Giuseppe Piccioni, Venus Express VIRTIS Co-Principal Investigator, in Italy, has been heading a sustained campaign of Earth observations using the VIRTIS instrument orbiting a planet 0.3 AU closer to the Sun. Although Venus has often been referred to as “Earth’s sister planet” the difference couldn’t be more stark. With atmospheric pressures some hundred times that of the Earth, with a choking cocktail of poisonous gases and high surface temperatures, Venus is hardly conducive for life. Earth, on the other hand, has a bountiful ecosystem where life has thrived for over three billion years. However, Piccioni is aware that if viewed from a distance, both Earth and Venus contain some of the basic ingredients for life; how can we be sure distant exoplanets are more Earth-like or more Venus-like? After all, planet habitability doesn’t seem to depend on just oxygen and water.

We see water and molecular oxygen in Earth’s atmosphere, but Venus also shows these signatures. So looking at these molecules is not enough,” says Piccioni. So, in an attempt to seek out other forms of life, the Italian astronomer is looking toward Earth to pick out more subtle signals for the presence of life on alien worlds.

Earth’s oxygen and water as detected by Venus Express (ESA)
Earth’s oxygen and water as detected by Venus Express. The simulated images of Earth are to show which side of the planet was facing Venus at the time; in actuality Earth would appear as a one-pixel dot (ESA)
Venus Express can observe Earth about three times a month, and over the last two years, VIRTIS has captured 40 terrestrial images for analysis. The light captured from these Earth observations cover spectral wavelengths from visible through to near-infrared, but when viewed from Venus, the Earth appears only as a small dot, no bigger than a single pixel in Venus Express’ cameras. Far from being a hindrance, this small dot will help future exoplanet hunters.
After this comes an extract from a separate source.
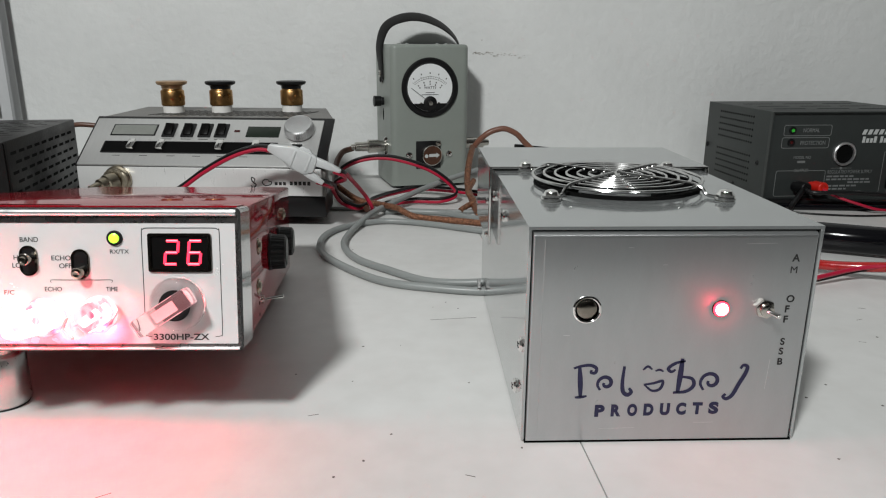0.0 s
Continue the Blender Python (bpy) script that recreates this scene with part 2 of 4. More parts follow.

Although there are no surface features, this small dot still holds a lot of information. By splitting the light observed into its component wavelengths, the composition of the terrestrial atmosphere can be analysed. Therefore, spectroscopic signals from plant life could be detected for example. “Green plants are bright in the near infrared,” said David Grinspoon, a Venus Express Interdisciplinary Scientist from the Denver Museum of Nature & Science, Colorado, who suggested the programme of sustained Earth observation. “We want to know what can we discern about the Earth’s habitability based on such observations. Whatever we learn about Earth, we can then apply to the study of other worlds,” he added.

Exoplanet hunters are finding more and more alien worlds orbiting stars many light years away, it is only a matter of time before we have the technological ability to image the one-pixel spot of an Earth-like world. By understanding how our habitable planet looks from Venus, we can begin to understand whether these exoplanets are indeed “Earth-like” in every sense of the word…

Source: ESA

Here’s an article about the famous blue dot image of Earth.

8 Replies to “Why is Venus Express Looking for Life on Earth?”

  1. Oddly enough, fire — i.e., ordinary combustion of carbon-based substances in an atmosphere with plenty of oxygen — is an indicator not just of the possibility of life, but the certainty that a world has a biosphere filled with living creatures, many of whom live on land, and that that world has an oxygenated atmosphere. Only life on land produces substances that can burn, e.g, the tissues of plants; and only in a richly oxygenated atmosphere can fire occur. So if we observe the products of combustion — carbonaceous particulates and, simultaneously, increased CO2 levels, a higher than average temperature, etc. — in the atmosphere of a world, you can bet there’s life on that world, and that it has an oxygenated atmosphere. This will never be true of Venus, at least if we don’t terraform her (after pulling her back from the fire and into a larger orbit around the Sun) or build domed habitats on her inhospitable surface that can simulate a pleasant terrestrial home. You’d have to view a world for a while, maybe for a year or longer, to be sure there is no combustion occurring in it — without creatures that have a technology of fire, using fire as its most powerful tool for shaping its environment to its satisfaction, only lightning and, much more rarely, volcanoes could touch off a fire large enough to make its presence known to a probe at any distance. But if you detect combustion products in a world’s atmosphere, you can be sure it has life, and land-life, at that.

  2. Neato! I wonder what other more distant probes we could do this with. Could any of this be done with information from Voyagers 1’s famous Pale Blue Dot?

  3. Venus’ orbit is just fine. It needs to be sped up in rotation, and it needs its rotational axis straightened up. Also, it needs a moon. Then, the magnetosphere will appear (after the core gets up to speed and the atmosphere will sort out itself too. Maby in 1000 years we’ll have the technology to do that. Who knows.

  4. ahm, are you guys all Experts?
    I didnt even know that.. but in 1000 years?
    we will be all dead with the Global temperature.. Maybe at 2100, we will be all burned, because the temperature of the Earth is near 550ppm, some scentists says that we are more than that, but if we reach 550, e we will damned.. And with the problem of oil, we won´t be able to stop it.. Even if we stop now, we wouldnt be in time… So, we will need a good tecnology, in like 50 years, or we will be all burned..
    See ya

  5. I’d like to ecco The Occupant’s suggestion.

    Could we do this with any of the Mars sattellites too? Or Messenger? It’d be nice to get some appreciation of how the signal might decay with distance, even if it’s orders of magnitudes smaller than what’ll be needed for exoplanets.

    Voyager’s too dead by now, but perhaps Cassini could be tried. That might even allow for looking at what happens when Earth passes in front of the Sun, emulating what’ll happen with exos.